I want to make a music discovery tool that helps you find songs that you *love* not just songs that you like. In my quest for that tool, I decided to rely on the fact that I generally discovery my favorite music through my friends--not through musical similarity to songs that I already listen to.
I went with this path, because I don't have a prototypical type of music that I like. I like some music from many different genres. I'm not sure how to pinpoint the features of music that tend to make me like it. One thing I do know though, is that if a lot of people who's musical opinions I trust are listening to a track, it's worth at least giving it a listen myself.
In order to make an algorithm that replicates this process, you really need three ingredients.
1. You need to know what kind of music you like. What is the input to this algorithm?

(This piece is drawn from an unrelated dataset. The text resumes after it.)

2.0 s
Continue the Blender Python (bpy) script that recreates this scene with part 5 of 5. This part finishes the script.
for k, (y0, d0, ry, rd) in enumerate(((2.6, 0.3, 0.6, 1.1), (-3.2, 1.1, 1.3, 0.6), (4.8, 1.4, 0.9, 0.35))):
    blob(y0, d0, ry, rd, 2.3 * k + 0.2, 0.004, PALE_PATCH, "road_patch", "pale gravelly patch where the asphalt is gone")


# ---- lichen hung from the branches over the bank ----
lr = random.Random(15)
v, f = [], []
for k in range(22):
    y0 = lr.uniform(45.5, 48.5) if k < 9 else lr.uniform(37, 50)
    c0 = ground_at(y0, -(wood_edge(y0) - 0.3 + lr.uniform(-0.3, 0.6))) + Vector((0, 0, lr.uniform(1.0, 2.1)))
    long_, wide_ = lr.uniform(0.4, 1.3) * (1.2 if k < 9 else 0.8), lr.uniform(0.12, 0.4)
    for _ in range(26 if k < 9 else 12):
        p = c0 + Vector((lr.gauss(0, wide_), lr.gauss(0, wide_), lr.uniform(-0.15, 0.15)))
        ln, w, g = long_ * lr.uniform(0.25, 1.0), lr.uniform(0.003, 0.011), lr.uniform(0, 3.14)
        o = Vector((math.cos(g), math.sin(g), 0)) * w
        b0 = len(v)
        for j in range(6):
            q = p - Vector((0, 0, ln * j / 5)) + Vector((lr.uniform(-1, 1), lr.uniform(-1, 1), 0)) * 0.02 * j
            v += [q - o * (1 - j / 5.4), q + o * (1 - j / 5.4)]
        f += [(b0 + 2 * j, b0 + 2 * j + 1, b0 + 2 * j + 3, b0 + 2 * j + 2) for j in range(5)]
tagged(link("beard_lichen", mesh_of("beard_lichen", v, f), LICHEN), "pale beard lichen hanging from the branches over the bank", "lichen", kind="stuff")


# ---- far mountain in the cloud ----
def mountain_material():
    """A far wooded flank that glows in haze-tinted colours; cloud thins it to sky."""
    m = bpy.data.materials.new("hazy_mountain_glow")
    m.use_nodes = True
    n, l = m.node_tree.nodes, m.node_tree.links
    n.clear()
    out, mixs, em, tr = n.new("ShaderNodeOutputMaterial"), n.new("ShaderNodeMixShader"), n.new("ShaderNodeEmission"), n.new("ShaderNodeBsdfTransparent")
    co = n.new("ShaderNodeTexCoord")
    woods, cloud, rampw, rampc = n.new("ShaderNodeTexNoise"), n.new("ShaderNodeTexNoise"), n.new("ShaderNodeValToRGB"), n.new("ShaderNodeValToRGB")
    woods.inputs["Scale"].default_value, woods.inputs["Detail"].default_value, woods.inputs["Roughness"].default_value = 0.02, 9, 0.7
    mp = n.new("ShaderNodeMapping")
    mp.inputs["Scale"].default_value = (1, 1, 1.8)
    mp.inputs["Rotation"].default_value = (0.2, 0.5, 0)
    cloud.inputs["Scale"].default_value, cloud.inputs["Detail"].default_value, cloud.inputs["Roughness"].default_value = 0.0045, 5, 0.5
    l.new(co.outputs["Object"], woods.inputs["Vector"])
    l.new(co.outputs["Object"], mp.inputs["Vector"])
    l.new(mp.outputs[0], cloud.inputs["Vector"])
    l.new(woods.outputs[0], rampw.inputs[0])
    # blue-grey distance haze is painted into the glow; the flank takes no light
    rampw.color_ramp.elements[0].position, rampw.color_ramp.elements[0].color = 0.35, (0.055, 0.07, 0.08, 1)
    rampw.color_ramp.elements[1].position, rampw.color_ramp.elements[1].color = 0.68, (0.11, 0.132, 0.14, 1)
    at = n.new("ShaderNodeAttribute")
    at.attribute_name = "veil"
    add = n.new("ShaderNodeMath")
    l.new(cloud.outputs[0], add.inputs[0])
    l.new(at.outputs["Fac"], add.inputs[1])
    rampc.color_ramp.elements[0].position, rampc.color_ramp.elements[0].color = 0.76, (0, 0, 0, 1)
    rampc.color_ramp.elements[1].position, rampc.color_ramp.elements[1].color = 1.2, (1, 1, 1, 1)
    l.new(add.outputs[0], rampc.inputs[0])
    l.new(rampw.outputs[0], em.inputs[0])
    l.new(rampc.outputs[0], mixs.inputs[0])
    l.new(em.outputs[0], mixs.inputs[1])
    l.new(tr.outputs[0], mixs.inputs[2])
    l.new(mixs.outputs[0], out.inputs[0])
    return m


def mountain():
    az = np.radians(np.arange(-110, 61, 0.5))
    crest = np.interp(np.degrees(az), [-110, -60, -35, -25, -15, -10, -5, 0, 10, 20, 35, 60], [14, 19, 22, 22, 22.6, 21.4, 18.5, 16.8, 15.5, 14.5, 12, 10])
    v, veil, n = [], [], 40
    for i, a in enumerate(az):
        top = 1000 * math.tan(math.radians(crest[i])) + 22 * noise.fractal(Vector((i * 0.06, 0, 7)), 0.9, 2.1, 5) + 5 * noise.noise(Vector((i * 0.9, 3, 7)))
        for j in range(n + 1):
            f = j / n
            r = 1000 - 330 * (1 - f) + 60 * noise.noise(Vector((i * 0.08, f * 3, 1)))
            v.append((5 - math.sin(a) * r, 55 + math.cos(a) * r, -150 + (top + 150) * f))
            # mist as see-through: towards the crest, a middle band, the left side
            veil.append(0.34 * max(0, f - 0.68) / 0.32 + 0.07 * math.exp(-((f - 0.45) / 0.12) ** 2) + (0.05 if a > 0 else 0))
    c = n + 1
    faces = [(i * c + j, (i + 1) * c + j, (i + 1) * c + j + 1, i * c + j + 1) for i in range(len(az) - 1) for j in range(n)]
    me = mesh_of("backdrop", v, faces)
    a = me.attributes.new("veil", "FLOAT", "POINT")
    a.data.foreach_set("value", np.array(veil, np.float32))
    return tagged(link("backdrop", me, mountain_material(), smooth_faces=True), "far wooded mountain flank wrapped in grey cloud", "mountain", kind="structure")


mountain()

2. You have to know what your friends are listening to.
3. You have to know which of your friends are the best authorities on music.
Since I have been a user of spotify since they first came out in America, and since they have pretty good programming interface for looking up information about songs, (which I've used in a different attempt at a music recommendation algorithm), I decided to try to base my algorithm on spotify data.

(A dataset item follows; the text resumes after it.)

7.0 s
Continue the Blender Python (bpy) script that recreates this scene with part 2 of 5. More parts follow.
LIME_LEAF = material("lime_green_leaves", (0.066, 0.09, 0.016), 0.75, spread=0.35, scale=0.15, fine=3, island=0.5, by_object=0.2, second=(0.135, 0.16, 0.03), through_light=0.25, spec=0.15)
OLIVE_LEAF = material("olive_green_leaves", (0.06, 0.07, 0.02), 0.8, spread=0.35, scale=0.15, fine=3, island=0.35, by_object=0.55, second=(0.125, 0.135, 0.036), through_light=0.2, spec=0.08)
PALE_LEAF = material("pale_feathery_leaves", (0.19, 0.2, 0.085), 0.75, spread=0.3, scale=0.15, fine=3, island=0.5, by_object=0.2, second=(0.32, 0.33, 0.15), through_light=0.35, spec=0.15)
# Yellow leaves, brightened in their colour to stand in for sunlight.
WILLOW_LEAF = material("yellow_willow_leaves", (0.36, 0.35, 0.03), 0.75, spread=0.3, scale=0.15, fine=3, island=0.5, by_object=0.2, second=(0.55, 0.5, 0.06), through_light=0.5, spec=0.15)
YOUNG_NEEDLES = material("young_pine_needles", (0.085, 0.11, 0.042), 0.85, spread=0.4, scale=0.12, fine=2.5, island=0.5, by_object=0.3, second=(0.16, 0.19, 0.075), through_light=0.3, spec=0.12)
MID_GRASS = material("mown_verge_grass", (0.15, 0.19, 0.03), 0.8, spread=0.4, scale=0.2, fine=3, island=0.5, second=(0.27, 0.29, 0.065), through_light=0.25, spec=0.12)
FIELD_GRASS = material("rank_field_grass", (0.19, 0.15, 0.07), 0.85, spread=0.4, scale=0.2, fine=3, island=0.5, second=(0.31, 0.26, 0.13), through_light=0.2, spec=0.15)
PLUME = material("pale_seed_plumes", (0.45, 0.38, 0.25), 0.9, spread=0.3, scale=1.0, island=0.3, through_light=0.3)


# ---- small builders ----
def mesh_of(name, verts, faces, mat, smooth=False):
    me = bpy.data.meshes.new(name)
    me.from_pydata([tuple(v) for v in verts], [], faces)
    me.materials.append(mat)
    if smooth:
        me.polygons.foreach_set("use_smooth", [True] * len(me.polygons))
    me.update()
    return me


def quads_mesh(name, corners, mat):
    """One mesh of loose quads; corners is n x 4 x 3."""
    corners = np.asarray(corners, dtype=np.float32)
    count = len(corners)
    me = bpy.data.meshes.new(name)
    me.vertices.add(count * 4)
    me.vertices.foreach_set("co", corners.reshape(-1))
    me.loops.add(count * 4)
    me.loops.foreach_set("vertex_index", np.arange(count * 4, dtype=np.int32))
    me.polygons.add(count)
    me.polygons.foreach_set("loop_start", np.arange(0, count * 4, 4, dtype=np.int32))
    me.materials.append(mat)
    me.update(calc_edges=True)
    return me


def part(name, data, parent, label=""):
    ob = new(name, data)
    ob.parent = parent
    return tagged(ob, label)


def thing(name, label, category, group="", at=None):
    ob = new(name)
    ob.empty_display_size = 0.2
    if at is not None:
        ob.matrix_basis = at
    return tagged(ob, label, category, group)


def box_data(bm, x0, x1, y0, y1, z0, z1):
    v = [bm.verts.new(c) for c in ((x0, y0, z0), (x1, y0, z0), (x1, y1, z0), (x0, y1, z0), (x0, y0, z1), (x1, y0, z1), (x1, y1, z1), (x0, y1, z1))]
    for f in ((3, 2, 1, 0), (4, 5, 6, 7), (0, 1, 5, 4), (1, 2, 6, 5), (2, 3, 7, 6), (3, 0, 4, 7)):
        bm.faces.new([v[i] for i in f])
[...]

The problem is that, while spotify provides a programming interface that lets you look up all kinds of information about a user and about a user's playlists and saved songs (once that user has given you permission), they do not provide any interface to the "social graph"--that is, there is no easy way to find out who a user "follows." In order to get that data, I wrote a program that visits the [online spotify web player](play.spotify.com) and performs the following algorithm:
- Store all desired listening/playlists data for a user (call that user "user0").
- Visit the "following" tab for user0.
- For each user that user0 follows, store a link between those two users.

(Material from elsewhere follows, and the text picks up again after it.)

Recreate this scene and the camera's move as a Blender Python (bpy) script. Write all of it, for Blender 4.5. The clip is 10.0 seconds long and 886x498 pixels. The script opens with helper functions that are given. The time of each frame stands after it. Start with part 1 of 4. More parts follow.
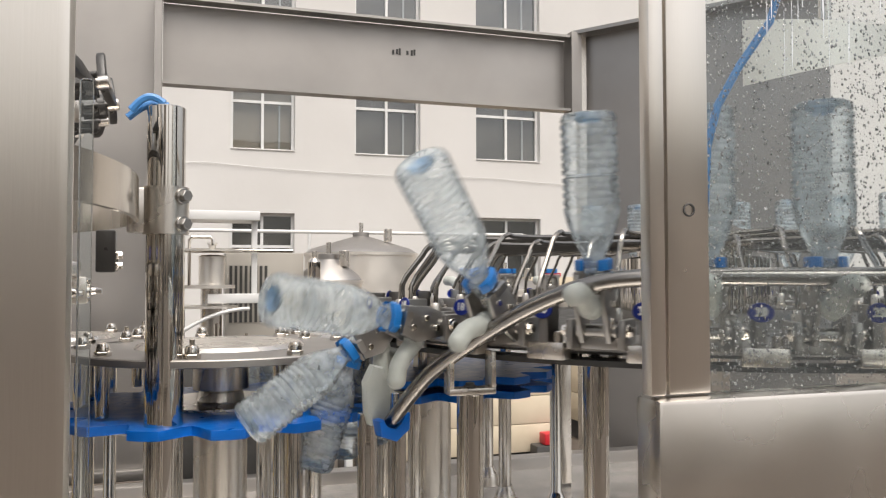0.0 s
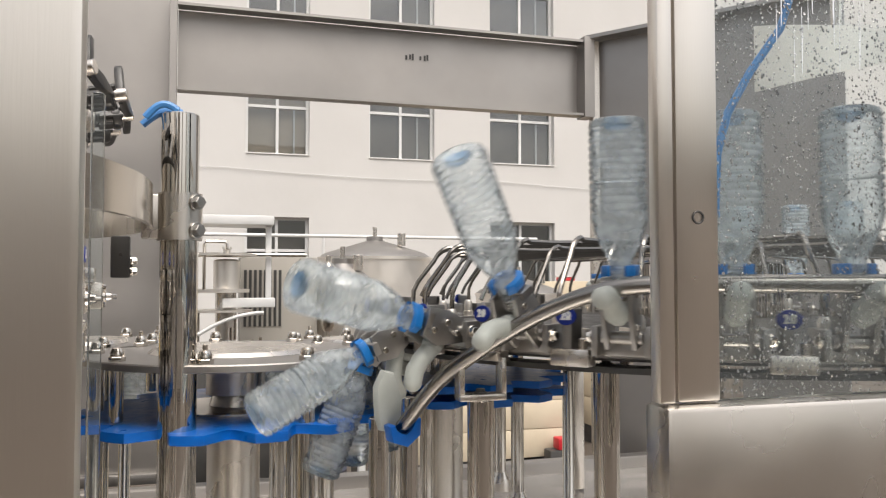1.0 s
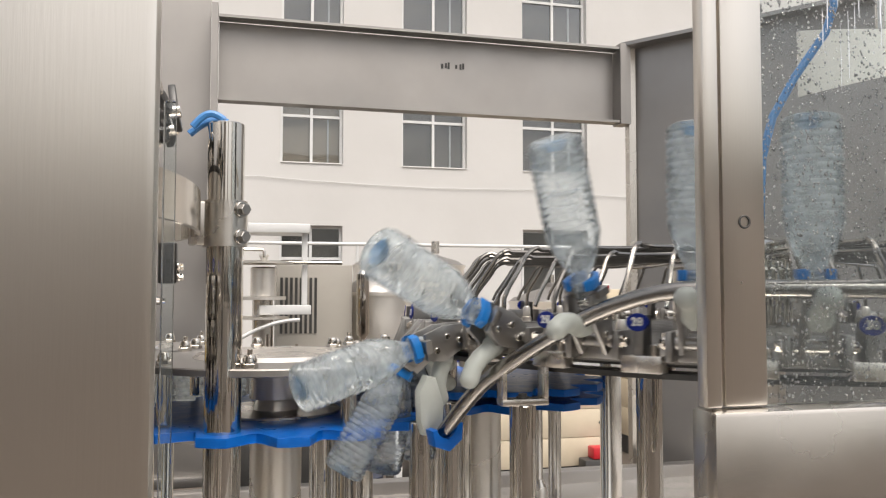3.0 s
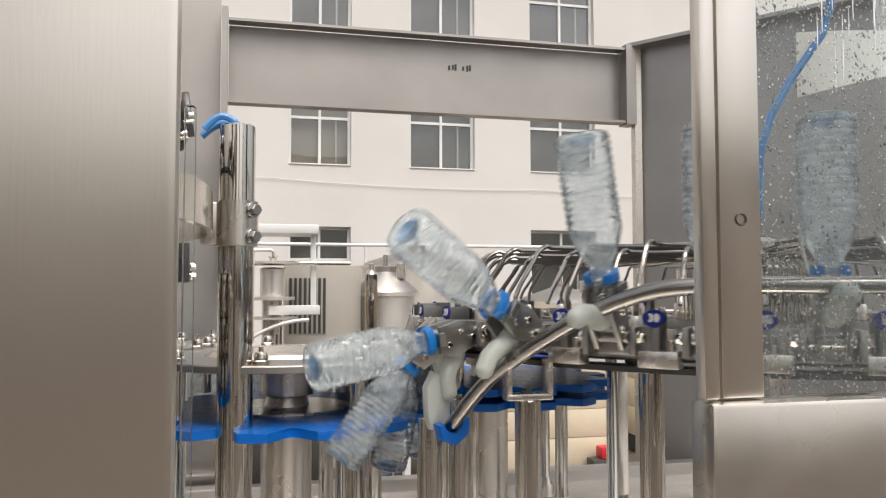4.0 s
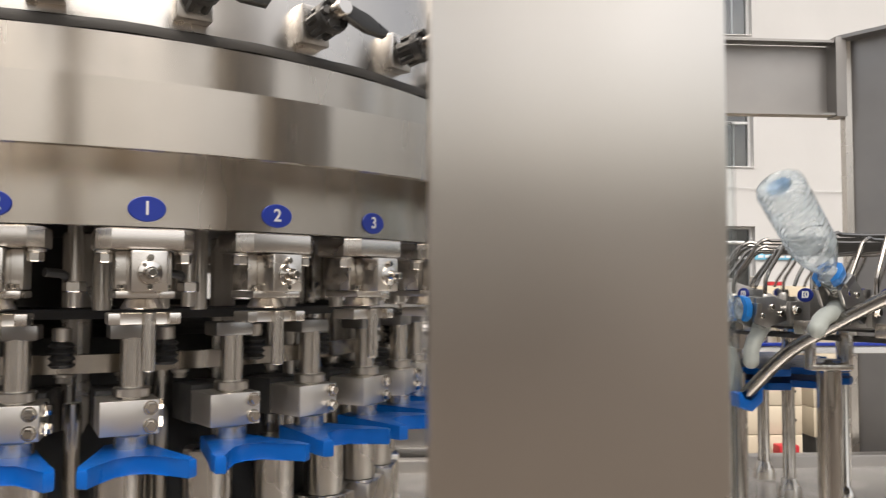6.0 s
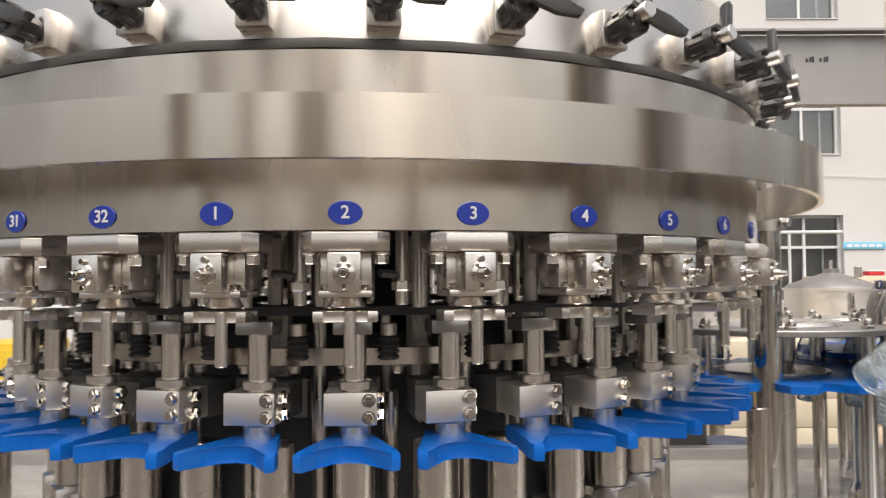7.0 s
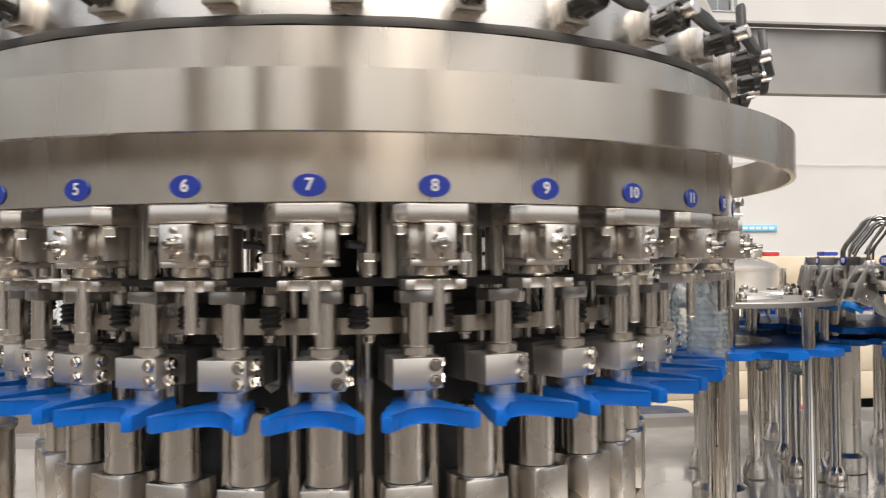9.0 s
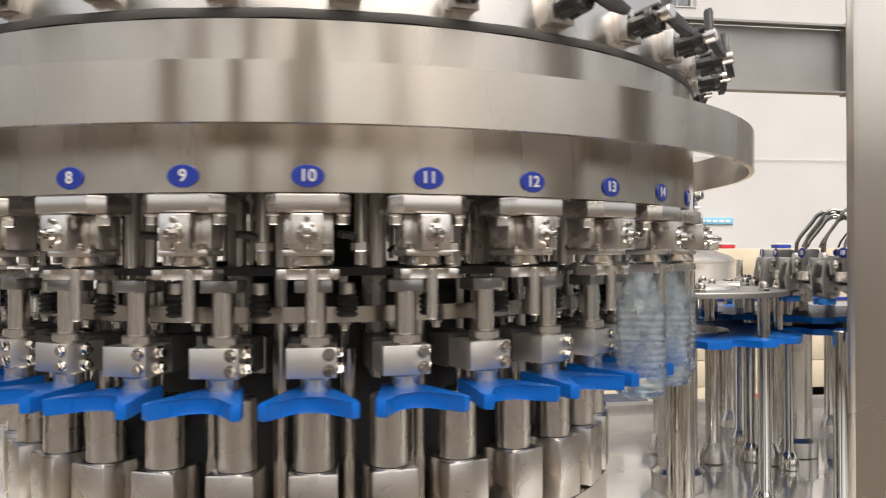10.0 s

- Add the user id of each user that user0 follows to a queue.
- For each user in the queue, perform steps 1-4.
- Stop adding users to the queue once they have a specified distance (i.e. number of links from) user0. In my case, I did not collect any users that were further than 2 links away from the first user, because it would have taken thousands of years or hundreds of dollars in order to deal with that much data.
Once I had the social graph stored, the next step was to specify the criteria by which I would say that a user "likes" a track. I ultimately decided to use a pretty poor indicator: if a track appears in one of the user's "public playlists," then they like it. The reason this is not a great metric is that there's no way to know why somebody put a song on a public playlist. It could be a playlist of songs that they hate, for example, or a playlist of songs that they've generated using a crappy music recommendation algorithm. It would be much better to know the top tracks that a user listens to. That is going to be the goal of a future project. I decided to go with public playlists because you don't need any permissions to see those public playlists, so the logistics of gathering that data are much easier. (To get private playlists or user listening data, I would have to build an entire website and then convince all of my friends to log into it.)
The final question for this iteration of my music recommendation algorithm is, given the data set acquired above, how do I get a machine to make recommendations? The algorithm should basically look at what people are listening to, look at what you listen to, and find the set of songs that cooccur most often with songs that you don't listen to in the libraries of your friends. In a later version of this algorithm, I will take into account the "authority" of recommendations by different users in the network, but for this simple implementation I did not bother.
The recommendation algorithm used a strategy called "bipartite projection." A network where there are two types of entities (in this case, "users" and "tracks") and the only links in the network are between entities of different types is called a "bipartite graph". The idea of bipartite projection is to compress the link information of the whole network onto one of the sets of entities. In this case, I projected the network on to the track set by making a stronger link between tracks if they are liked by many users and a weaker link if they do not have a lot of listeners in common.
For every track:
For every other track in the network:
for every user in the network:
If the user likes both track i and track j, the score for the track increases in inverse proportion to the amount of tracks that a user likes. So if a user doesn't like very many tracks, his vote is worth slightly more than somebody who likes a lot of tracks.
What this calculation ultimately creates is a matrix where each entry tells you, "if every track starts with some amount of 'recommendation capacity', the entry in the matrix tells you the fraction of that capacity to be allocated to the other track. In order to take into account a users's authority, I will modify the recommendation capacity, but for this implementation, I simply set it to 1 for everybody.
The similarity matrix allows you to generate a ranked list of recommended tracks based on a list of tracks passed into the function. To make a recommendation based on a list of tracks,
For each track, l, in your list of tracks:
Initialize a score of 0.
For each other track:
Increase the score by the sum of recommendation capacity allocated from each track in the overall network by looking up the coordinates of both tracks in the similarity matrix.
Return the top n tracks with the highest scores.
In my initial test, this algorithm works pretty well, but it's a little slow. You can't build the whole matrix in memory using the algorithm that I implemented. The recommendations are good though. The character of the tracks is pretty well preserved. A list of rock songs will yield mostly rock. A list of rap songs will return a bunch of mostly rap. The songs that are recommended are new.
The next thing I would like to do is run this algorithm based on top 100 songs for each user. Spotify created a "Top 100 songs of 2016" for every user, but in order to get those songs, I will have to make a website and convince people to let me scrape their spotify libraries.